Она услышала щелчок выключаемого радио, и через мгновение Натан появился за ширмой и привлек ее в объятия. Она уже привыкла к подобным стремительным ковбойским наскокам. Глаза у Натана ярко блестели; она чувствовала, на каком он взводе, по тому, как пульсировало все его тело, словно в нем был заключен некий новый таинственный источник энергии. Он снова поцеловал ее, и снова его язык обследовал все закоулки ее рта. Всякий раз, наглотавшись пилюль, он становился, как бык, напористым и бескомпромиссным в своем желании – от его кожи исходил такой жар, что кровь в ее жилах устраивала бешеный галоп и она была готова тут же отдаться ему. Рука ее уже потянулась к его молнии. Она почувствовала влагу между ног. Он положил ее руку на свой член – такой прямой и твердый под влажной фланелью, точно ручка метлы. Она почувствовала слабость в ногах. В такие минуты между ее заходившей вверх и вниз рукой и его благодарным членом всякий раз возникала знакомая нежная связь, такая дивно естественная, – протягивая к нему руку, она неизменно вспоминала ребенка, который тянется к манящему его пальцу.

Но он вдруг резко отстранился.

– Лучше поедем сейчас, – услышала она его слова. И затем: – Лучше побалуемся после. Такие устроим танцы!

И она знала, что под этим подразумевалось. Когда Натан находился под действием амфетамина, любовь с ним была уже не просто удовольствием – это было нечто безбрежное, необъятное, как океан, потустороннее. И длилось без конца…

– Я не думала ни о чем таком страшном – это случилось в самом конце, – рассказывала мне Софи. – На той вечеринке у Морти Хэйбера. Натан никогда еще не давал мне такого страха. Морти Хэйбер жил в такой большой мансарде в доме недалеко от Бруклинского колледжа, и там была эта вечеринка. Морти – ты познакомился с ним тогда на пляже, – он преподаватель биологии в колледже и один из близких друзей Натана. Морти мне нравился, но, если быть очень честной, Язвинка, многие друзья Натана – и мужчины, и женщины – не очень мне нравились. С некоторыми у меня не сложились отношения, я знаю, по моей вине. Во-первых, я очень застенчивая, а потом мой английский тогда был не так очень хороший. Правда-правда, я по-английски лучше говорила, чем понимала, и я совсем была такая потерянная, когда все они начинали говорить так очень быстро. И потом, они всегда говорили про такие вещи, которые я не знала или которые меня не интересовали: про Фрейда и психоанализ и про то, кто кому завидует по части секса, и все такое прочее – может, это меня бы и заинтересовало немножко, если б они не говорили все время так торжественно и серьезно.
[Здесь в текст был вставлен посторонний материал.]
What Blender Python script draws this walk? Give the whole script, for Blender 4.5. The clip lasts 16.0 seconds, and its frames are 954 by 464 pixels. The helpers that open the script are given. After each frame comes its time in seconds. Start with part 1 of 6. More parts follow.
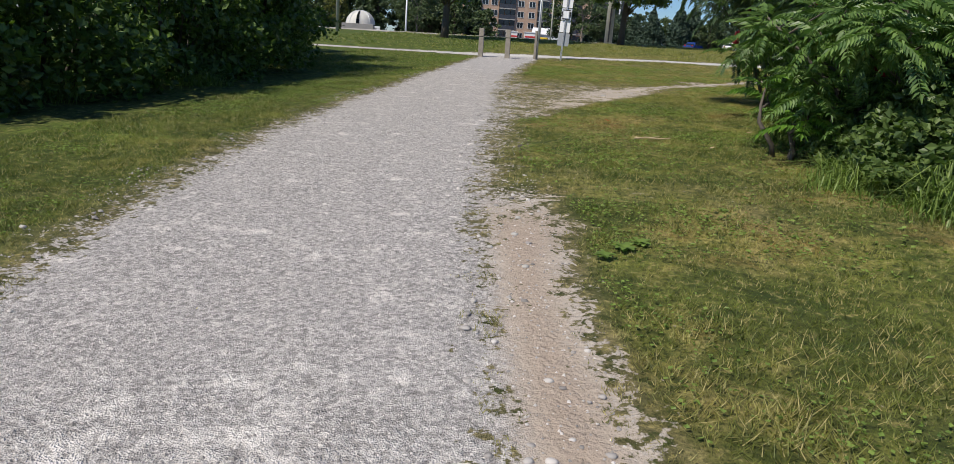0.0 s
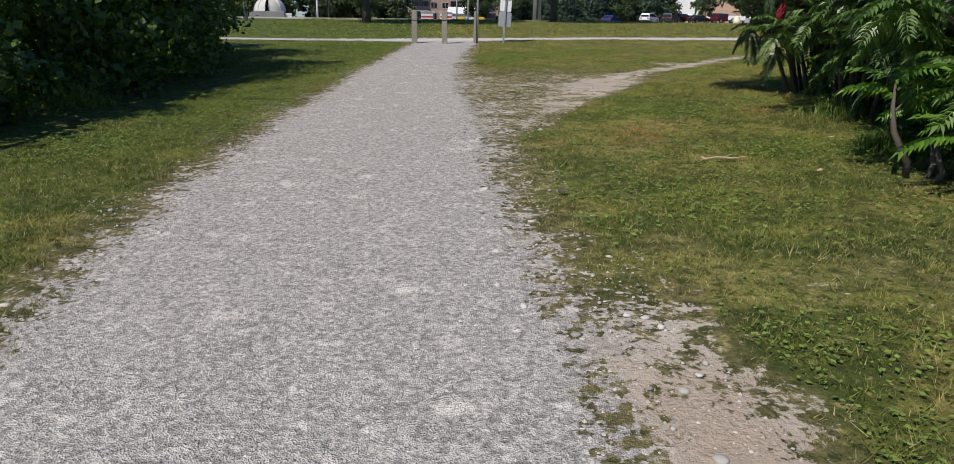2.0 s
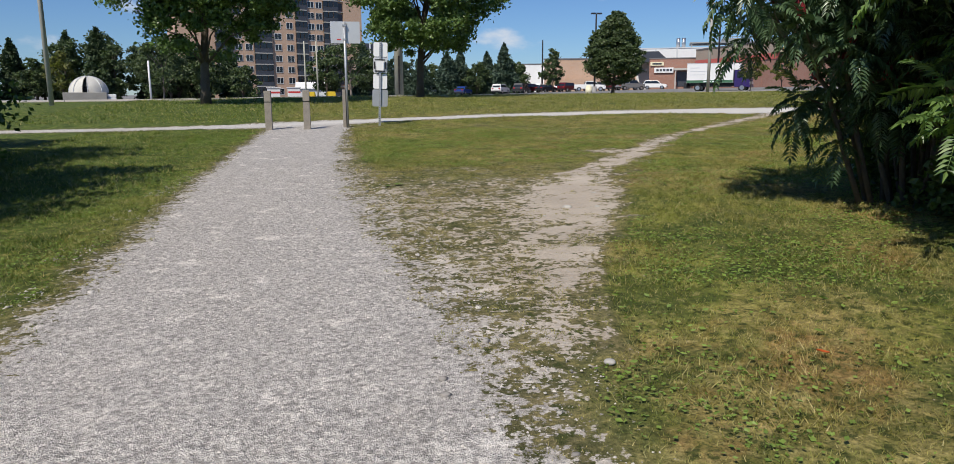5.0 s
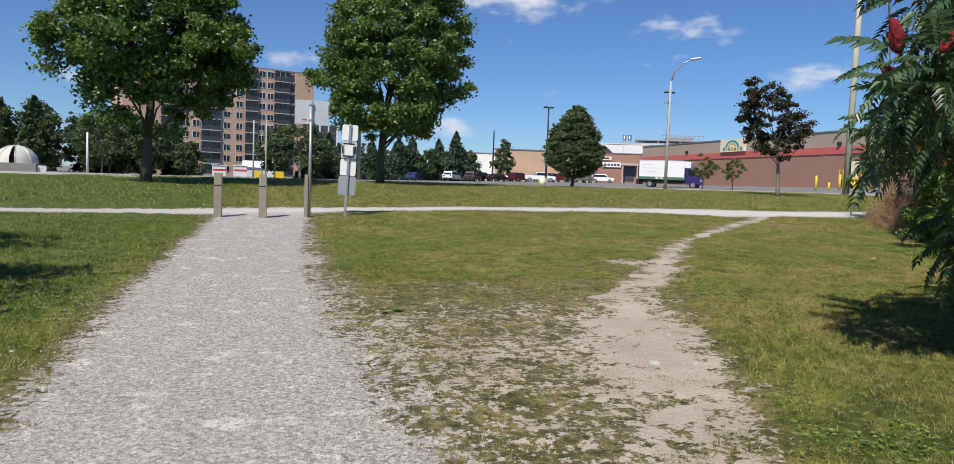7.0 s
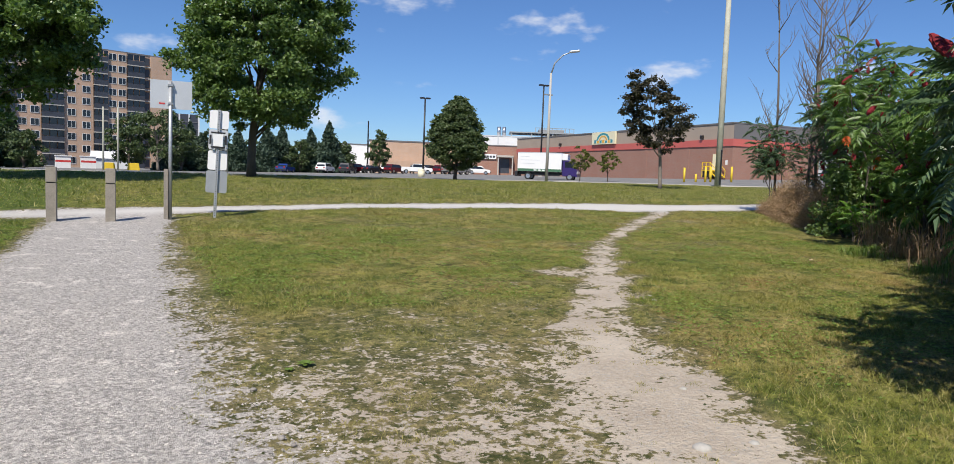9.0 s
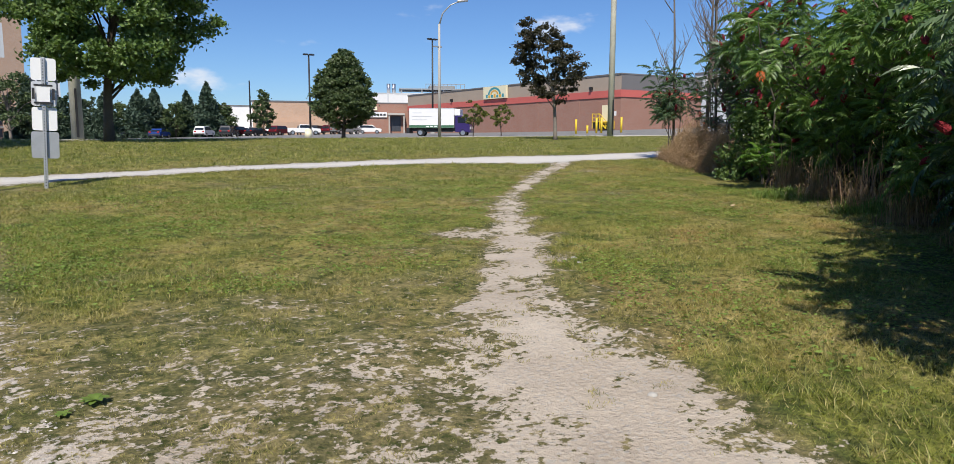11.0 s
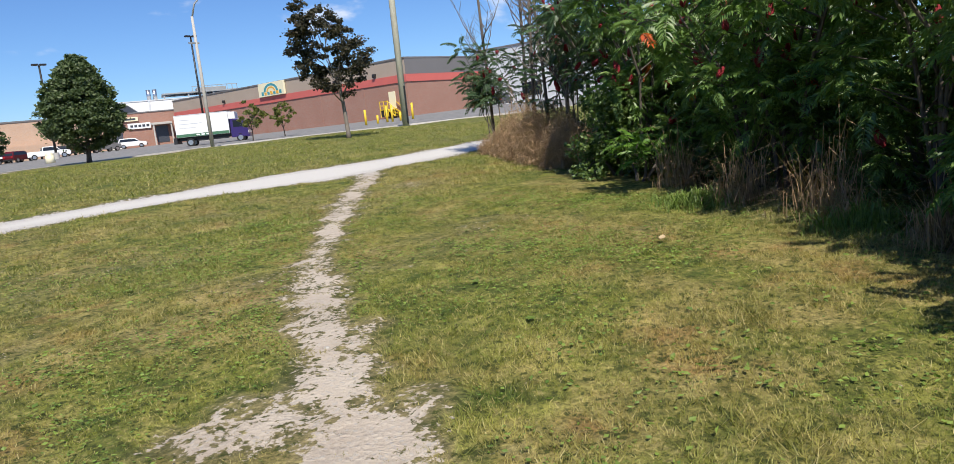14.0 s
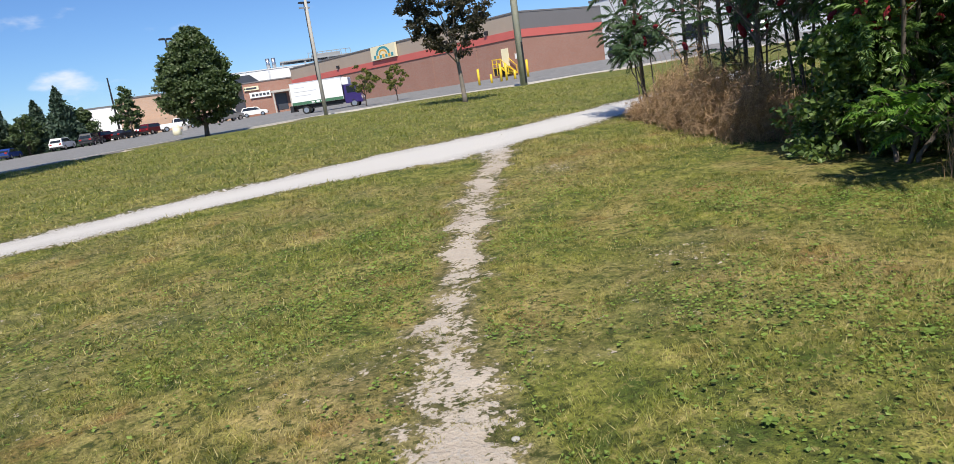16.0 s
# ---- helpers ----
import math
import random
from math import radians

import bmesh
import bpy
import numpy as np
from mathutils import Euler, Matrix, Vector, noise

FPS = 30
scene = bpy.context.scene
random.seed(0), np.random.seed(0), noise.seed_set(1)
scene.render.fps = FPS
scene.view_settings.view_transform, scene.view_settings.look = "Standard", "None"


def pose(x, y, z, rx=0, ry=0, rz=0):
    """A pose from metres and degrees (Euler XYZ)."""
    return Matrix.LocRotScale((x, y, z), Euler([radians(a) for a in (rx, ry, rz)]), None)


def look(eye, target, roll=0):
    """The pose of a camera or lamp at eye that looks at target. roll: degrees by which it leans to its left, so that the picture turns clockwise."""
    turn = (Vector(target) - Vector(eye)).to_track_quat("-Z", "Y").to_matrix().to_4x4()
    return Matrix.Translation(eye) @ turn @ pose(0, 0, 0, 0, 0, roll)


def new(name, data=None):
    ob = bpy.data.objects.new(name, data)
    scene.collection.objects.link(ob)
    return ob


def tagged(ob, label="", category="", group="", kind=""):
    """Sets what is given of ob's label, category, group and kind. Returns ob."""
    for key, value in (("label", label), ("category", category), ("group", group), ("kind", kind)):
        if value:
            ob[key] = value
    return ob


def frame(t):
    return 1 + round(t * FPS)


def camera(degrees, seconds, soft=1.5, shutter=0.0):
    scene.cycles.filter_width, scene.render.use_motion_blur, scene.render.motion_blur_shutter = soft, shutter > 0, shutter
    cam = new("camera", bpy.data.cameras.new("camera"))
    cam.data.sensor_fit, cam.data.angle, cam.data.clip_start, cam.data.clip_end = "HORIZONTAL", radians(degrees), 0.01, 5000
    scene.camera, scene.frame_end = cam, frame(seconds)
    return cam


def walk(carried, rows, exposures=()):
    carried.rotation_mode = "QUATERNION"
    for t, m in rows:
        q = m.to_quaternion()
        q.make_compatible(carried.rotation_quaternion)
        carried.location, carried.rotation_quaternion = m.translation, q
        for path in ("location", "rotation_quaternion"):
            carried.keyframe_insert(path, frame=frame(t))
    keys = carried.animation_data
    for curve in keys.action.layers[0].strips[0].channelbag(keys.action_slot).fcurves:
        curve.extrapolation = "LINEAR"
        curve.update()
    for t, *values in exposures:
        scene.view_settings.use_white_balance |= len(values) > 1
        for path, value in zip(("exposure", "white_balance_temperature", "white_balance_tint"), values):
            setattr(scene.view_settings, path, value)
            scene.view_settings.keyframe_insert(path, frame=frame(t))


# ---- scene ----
cam = camera(67.5, 16.0, soft=0.75)
PATH = [
    (0, (4.116, -6.49, 0.689), (3.842, -4.58, 0.162), 3.9),
    (0.5, (3.779, -5.842, 0.69), (3.563, -3.929, 0.147), 6.2),
    (1, (3.506, -5.176, 0.689), (3.368, -3.262, 0.126), 3.3),
    (1.5, (3.22, -4.566, 0.725), (3.211, -2.644, 0.173), 4.4),
    (2, (3.022, -3.937, 0.741), (2.954, -2.02, 0.173), 1.3),
    (2.5, (2.791, -3.399, 0.783), (2.736, -1.465, 0.277), 1.6),
    (3, (2.709, -2.544, 0.779), (2.761, -0.582, 0.394), -0.4),
    (5.3, (2.116, 0.863, 0.906), (2.469, 2.795, 0.532), 0.7),
    (5.5, (2.016, 1.056, 0.897), (2.391, 2.992, 0.569), 1.4),
    (6, (1.921, 1.646, 0.993), (2.441, 3.567, 0.793), 0.7),
    (6.5, (1.937, 2.283, 0.999), (2.394, 4.223, 0.838), -0.6),
    (7, (1.838, 2.868, 1.03), (2.317, 4.804, 0.888), 2.2),
    (7.5, (1.824, 3.438, 1.044), (2.297, 5.377, 0.93), -1.1),
    (8, (1.783, 4.082, 1.049), (2.37, 5.989, 0.911), 0.9),
    (8.2, (1.767, 4.277, 1.096), (2.432, 6.158, 0.963), 2.3),
    (10.3, (2.148, 5.307, 0.974), (3.078, 7.066, 0.77), 0.0),
    (10.5, (2.22, 5.461, 0.948), (3.143, 7.221, 0.72), -0.7),
    (11, (2.543, 6.089, 0.948), (3.607, 7.763, 0.686), 0.2),
    (11.5, (2.874, 6.686, 0.977), (3.932, 8.36, 0.701), 1.5),
    (12, (3.421, 7.384, 1.028), (4.894, 8.711, 0.766), 0.1),
    (12.5, (3.783, 7.963, 1.092), (5.209, 9.339, 0.82), -3.9),
    (13, (4.232, 8.566, 1.166), (5.805, 9.749, 0.813), -3.4),
    (13.5, (4.564, 9.065, 1.229), (5.986, 10.424, 0.867), -7.0),
    (14, (4.97, 9.568, 1.306), (6.445, 10.88, 0.983), -5.9),
    (14.5, (5.433, 10.19, 1.324), (6.765, 11.649, 1.008), -6.8),
    (15, (5.907, 10.763, 1.379), (7.313, 12.146, 1.04), -7.1),
    (15.5, (6.309, 11.319, 1.439), (7.514, 12.886, 1.132), -9.6),
    (16, (6.667, 11.985, 1.483), (7.897, 13.51, 1.083), -8.4),
]
walk(cam, [(t, look(eye, target, roll)) for t, eye, target, roll in PATH],
     [(0.0, -0.1), (1.0, -0.24), (1.5, -0.26), (3.0, -0.18), (5.5, -0.08), (8.0, 0.12), (10.5, 0.16), (12.0, 0.18), (12.5, 0.34), (16.0, 0.32)])

# ---- light ----
SUN = Vector((-0.63, -0.777, 1.2)).normalized()
world = bpy.data.worlds.new("sky")
world.use_nodes = True
scene.world = world
wn, wl = world.node_tree.nodes, world.node_tree.links
sky = wn.new("ShaderNodeTexSky")
sky.sky_type, sky.sun_disc = "NISHITA", False
sky.sun_elevation, sky.sun_rotation = math.asin(SUN.z), math.atan2(SUN.x, SUN.y)
sky.altitude, sky.air_density, sky.dust_density, sky.ozone_density = 300, 1.0, 0.0, 3.0
tc = wn.new("ShaderNodeTexCoord")
sep = wn.new("ShaderNodeSeparateXYZ")
wl.new(tc.outputs["Generated"], sep.inputs[0])
flat = wn.new("ShaderNodeVectorMath")
flat.operation = "MULTIPLY"
flat.inputs[1].default_value = (5.0, 5.0, 11.0)
wl.new(tc.outputs["Generated"], flat.inputs[0])
puff = wn.new("ShaderNodeTexNoise")
puff.inputs["Scale"].default_value, puff.inputs["Detail"].default_value, puff.inputs["Roughness"].default_value = 1.6, 5, 0.52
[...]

О, ты, конечно, должен понимать – я с ними ладила. Просто я выключалась и думала о другом, когда они принимались обсуждать теорию оргазма, сенсорную энергию и всякое такое. Quel ennui![238] И, по-моему, они ко мне тоже хорошо относились, хотя немножко подозрительно и с любопытством, потому что я никогда много про свою жизнь не рассказывала и держалась чуточку в стороне. А потом, я ведь была единственная среди них шикса и к тому же полячка. Я думаю, я казалась им странной и такой непонятной.

В общем, мы приехали на вечеринку поздно. Понимаешь, я пыталась отговорить Натана, а он перед уходом принял еще одну таблетку бензедрина – он звал их «бенни», – и, когда мы сели в машину его брата, чтобы ехать на вечеринку, он был уже на взводе, на таком невероятно высоком взводе – был так высоко, точно он птица, точно орел. В машине по радио передавали «Дон Жуан» – Натан наизусть знал либретто, он очень хорошо пел оперу по-итальянски, – и он стал подпевать во весь голос и так увлекся этой оперой, что пропустил поворот к Бруклинскому колледжу и проехал по Флэтбуш-авеню чуть не до самого океана. Ехал он очень быстро, и я стала немного волноваться. Так что из-за этого пения и разъездов мы пришли к Морти поздно – наверное, уже после одиннадцати. Это была очень большая вечеринка – человек, наверное, было сто, не меньше. И там была эта очень известная джазовая группа – я забыла фамилию того, который играл на кларнете, – и я сквозь дверь услышала музыку. Я еще подумала, что ужасно громко. Я не очень так люблю джаз, хотя немножко уже начала любить перед тем… перед тем, как ушел Натан.